If your hand or your foot or your eye causes you to sin, you should cut it off, because it’s better to spend eternity blind and maimed than to keep your whole body, spend a relatively tiny amount of time in hell, and then spend eternity unblinded and unmaimed.

Obviously, that’s nonsense. The reason it’s better to go to heaven maimed is because it’s better to go to heaven, period. And in Jesus’ theology of hell, that’s something that does not happen to sinners who are cast into hell. The whole point of hell is that it does not end—the fire never goes out, the worms gnawing on your body never go away.

Morally and ethically, that’s a terrible theology, of course, which is why so many Christians are anxious to repudiate it. But Jesus wasn’t one of them.

Comments

  1. redpanda says

    My church taught annihilation, instead of hell/purgatory/etc.

    Basically the lesson would start by arguing that eternal hell is incompatible with a benevolent, personal God. It would continue by proof-texting all of the “The dead know not anything” verses, and then end by explaining away passages like the above as referring to the consequences of hell as eternal, not the punishment itself.

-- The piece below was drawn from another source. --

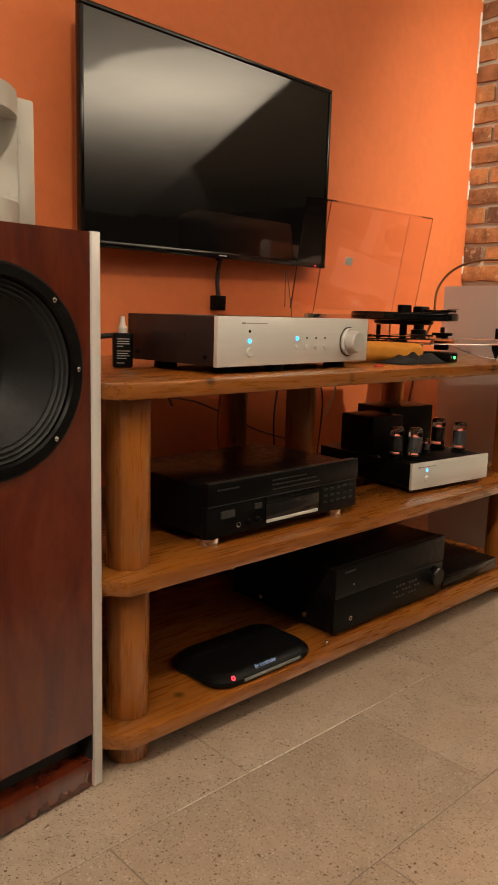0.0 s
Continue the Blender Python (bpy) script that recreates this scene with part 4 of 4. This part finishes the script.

    Perhaps it’s just because I was raised to see things that way, but I’ve never understood how people can believe in the Christian God and a literal, eternal hell at the same time.

    • kagekiri says

      The justification I was given when Christian emphasized how horrible we are for existing in a way that offends our creator. So basically, by hating yourself or considering yourself unworthy of any good things, you can love God for being so merciful and gracious toward you and also think all humans are just as hell-worthy as you, allowing you to justify any injustice in the world. “Anything less horrible than hell is far better than we deserve” is the thinking.

      Which, yes, is pretty much insane and self-destructive and eliminates the possibility of healthy self-esteem, but that’s what I cobbled together to try and outdo theodicy. It…didn’t work out so well (which is a tremendous understatement), so yeah, now I’m an atheist.

      • Len says

        … that’s what I cobbled together to try and outdo theodicy. It…didn’t work out so well […] so yeah, now I’m an atheist.

        In what way did it not work out so well?

  2. wholething says

    What if you were an organ donor? Would you go through eternity without your heart, lungs, liver, kidneys, and corneas? Could you demand them back if the recipient came to heaven? What if the person who got a cornea was offended by what he was then able to see? Would you get the cornea if he plucked out the eyeball? What if you were beheaded?

    Dueling verses imply you get a new body with new offending body parts. It has been said that when Jesus spoke about much wailing and gnashing of teeth, an apostle asked about people with no teeth. Jesus had to have replied, “Teeth will be provided!”

  3. believeinme2 says

    It all makes me SMILE. 🙂

    “The only words missing from the bible are once upon a time and happily ever after.”
    ———————————— D. L. Foster

  4. jakc says

    I’m cool with going to Hell. Eternal life or eternal torment, it’s all eternal. And you can do whatever you want in Hell – what are they going to do? Send you to Hell? Milton said It’s better to reign in Hell than serve in Heaven. So look out Satan -I’m coming for you.

  5. Orthodoxdj says

    I think one way to make things mesh is to look at the bigger picture from another angle. When Jesus says “enter life” He’s talking about dying. Thus, it would be better to suffer physical harm in the short-term than it would be to have short-term gain at the expense of long-term pain.

    Whereas there are various doctrines of Hell erected by Christian groups (sects, denominations, etc.), the best philosophical explication of the doctrine of Hell is that Hell is not simply a place and eternity is not simply an amount of time. Hell is the final state of a person. Thus, Hell grows from within, not from without. The reason it is eternal is because the nature of a final state is permanence. “Eternal” and “permanent” are interchangeable here because duration isn’t the issue. The issue is what someone becomes, not how much time it lasts.

    • David Hart says

      “Hell is the final state of a person.”

      The final state of a person is death, at which point you cease to be a (sentient) person and start to be a (unsentient) corpse. As there is no reason to think that we remain sentient after we have ceased to be alive, there is, therefore, no difference between ‘Heaven’ and ‘Hell’ on this reading – they are both synonymous with the coming to an end of one’s conscious experience.

      This being the case, there is no reason to prefer one over the other, which makes the widespread obsession among the religious of getting into Heaven / avoiding going to Hell appear to be completely nonsensical.

      It makes far more sense to assume, in the absense of contrary evidence, that they actually believe what they say they believe.

      …unless I have misunderstood your meaning?

  6. Childermass says

    I might point out that Christians usually imagine that people cease to be maimed in heaven and yet the words attributed to Jesus here seem to imply otherwise.

  7. Subtract Hominem says

    I don’t think the “Hell is a state of mind” Catholics I know would find this argument very convincing. Then again, I have no idea how they rationalize these passages into their beliefs about Heaven and Hell in the first place, or if they’re even aware of them.

  8. brenda says

    “Obviously, that’s nonsense.”

    Yes, it is nonsense. That is why only atheists and fundamentalists interpret the Bible literally. Atheists and snake handlers make a such loverly pair of clowns.